OEM roles at Stellantis, GM, and Ford typically involve larger teams, longer program timelines, and more specialized scope—a perception engineer at Stellantis works on perception specifically, often within a larger ADAS organization. Tier 1 supplier roles at Magna, Bosch, ZF, Continental, and others tend to involve broader scope per individual, faster development cycles tied to OEM program awards, and more direct customer interaction. Compensation at major Tier 1 suppliers tracks roughly comparable to OEMs at senior levels, with somewhat different equity and bonus structures. Tier 2 and Tier 3 suppliers offer smaller teams, broader scope, and typically lower compensation but faster paths to leadership. Many practitioners move between OEM and supplier roles over their careers, and the back-and-forth movement is a healthy feature of the broader Detroit automotive ecosystem.

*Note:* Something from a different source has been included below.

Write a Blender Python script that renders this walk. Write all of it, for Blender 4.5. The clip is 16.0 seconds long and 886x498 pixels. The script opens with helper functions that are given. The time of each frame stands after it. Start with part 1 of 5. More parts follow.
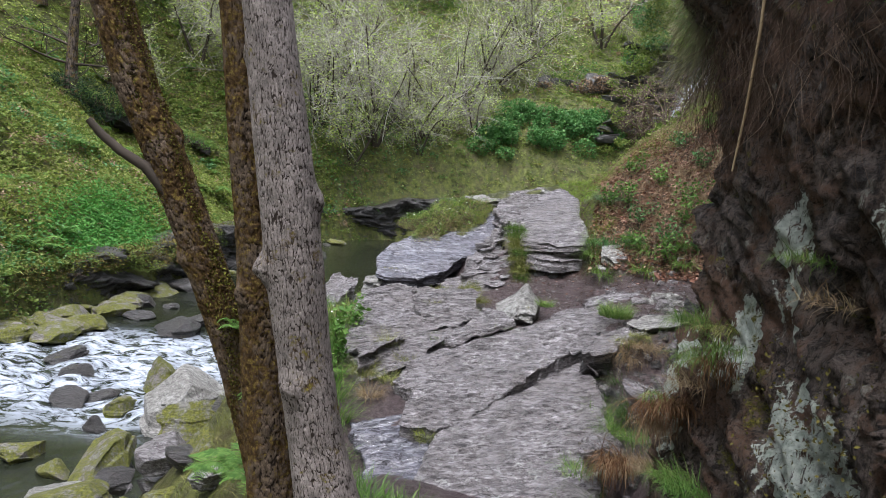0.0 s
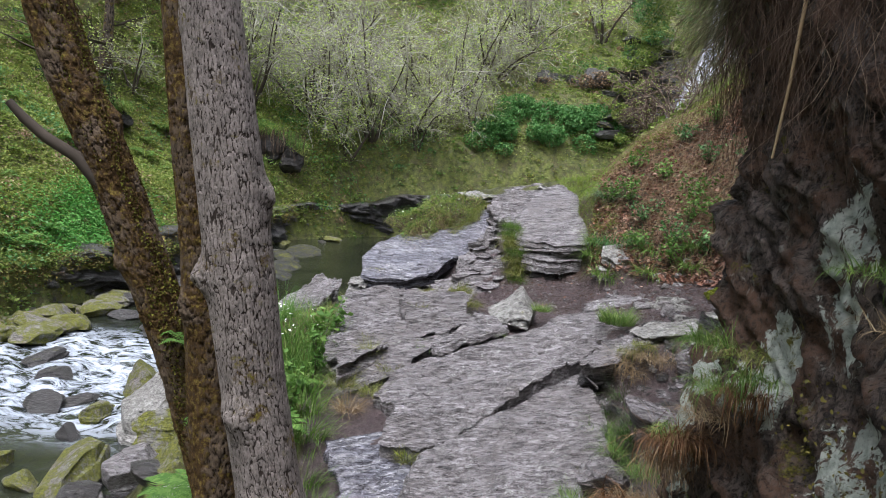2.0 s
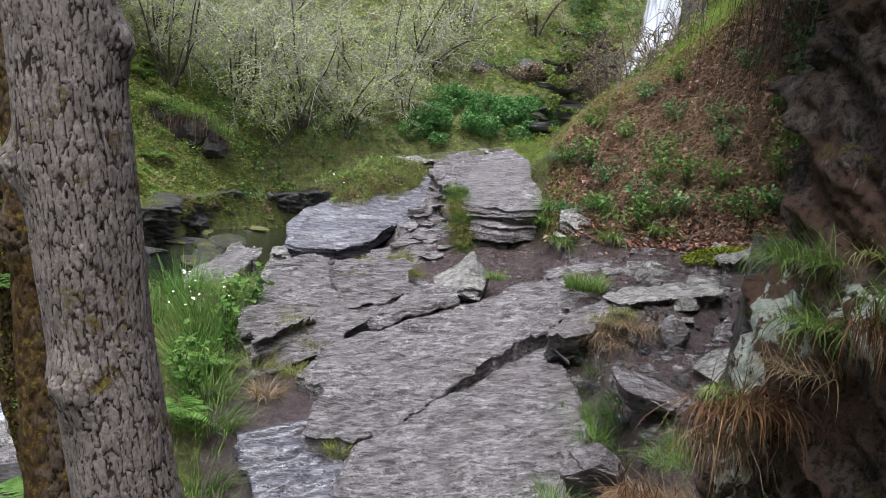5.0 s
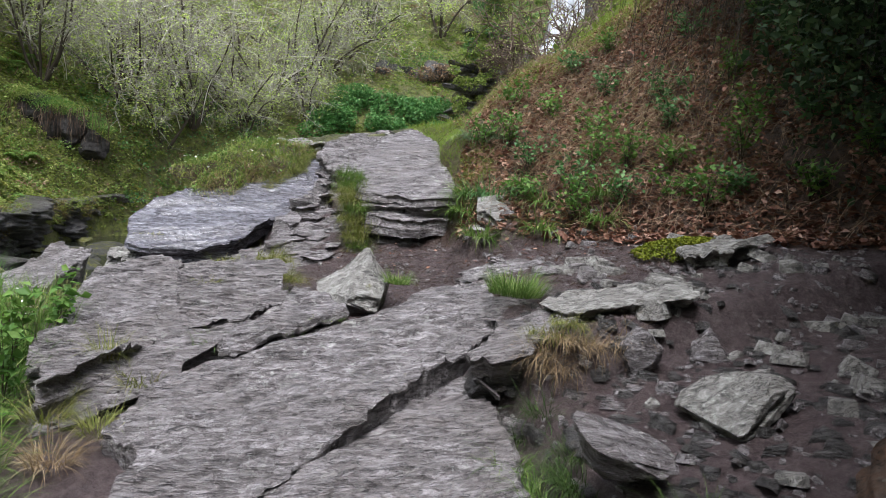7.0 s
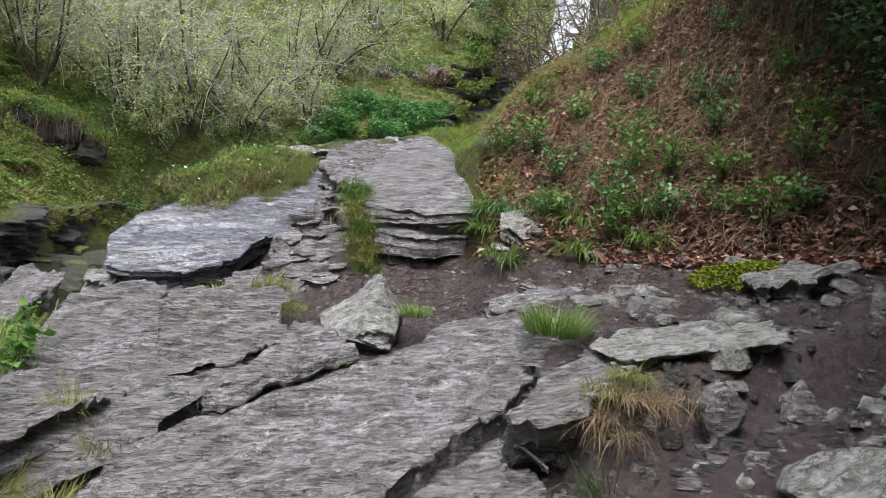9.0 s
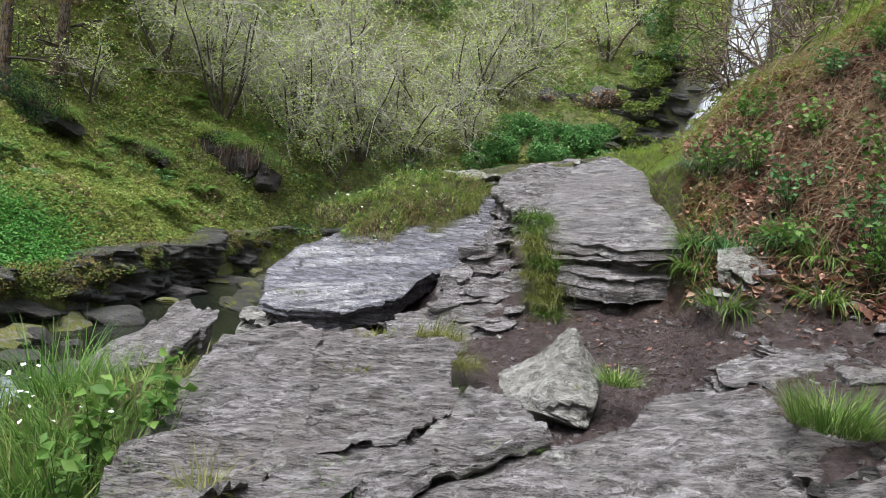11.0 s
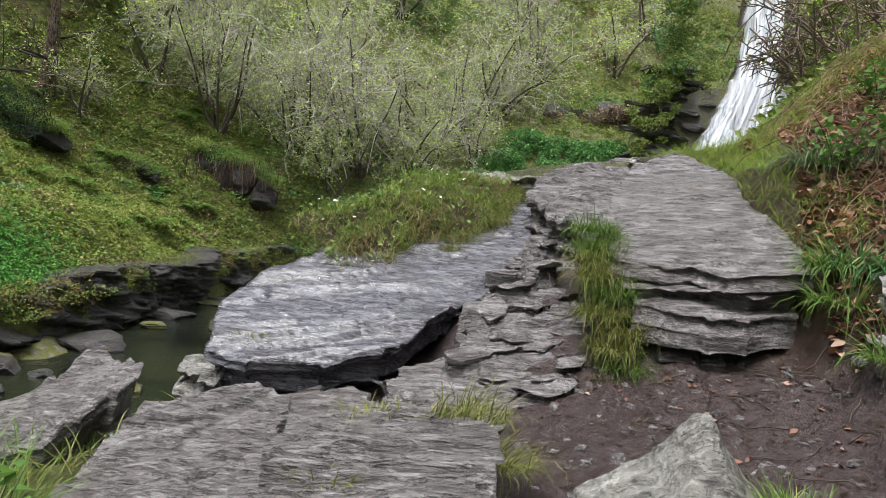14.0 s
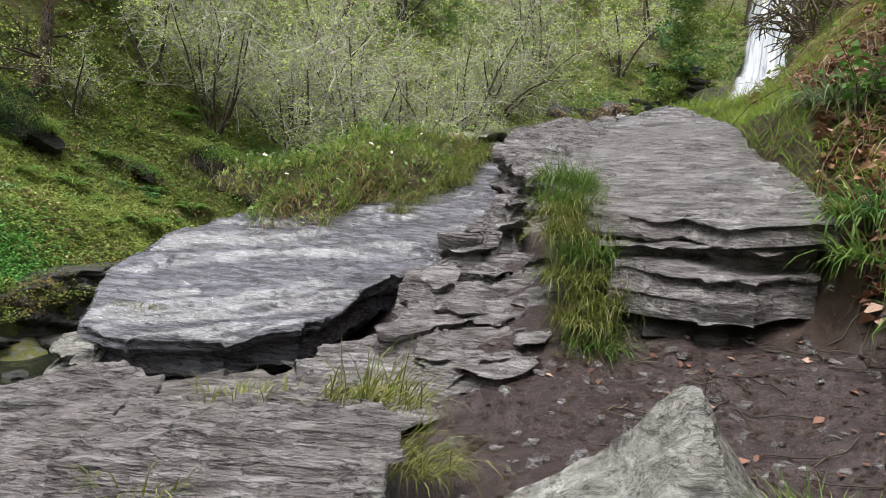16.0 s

Mostly no, with notable exceptions. Manufacturing analytics roles at Stellantis Sterling Heights and Tier 1 supplier facilities generally require substantial on-site presence because the work is tied to physical production operations, controlled facilities, and operational technology environments. Cleared defense work at GDLS and BAE Systems essentially requires on-site or SCIF-based presence given classification requirements. Pure software and platform engineering roles at automotive suppliers—particularly those focused on cloud infrastructure, connected-vehicle backends, or product engineering rather than plant operations—are increasingly hybrid. For practitioners who want fully remote arrangements, Sterling Heights is not the most natural fit; for practitioners who want to be close to physical production, defense systems, or hardware-coupled engineering, it's one of the strongest markets in the country.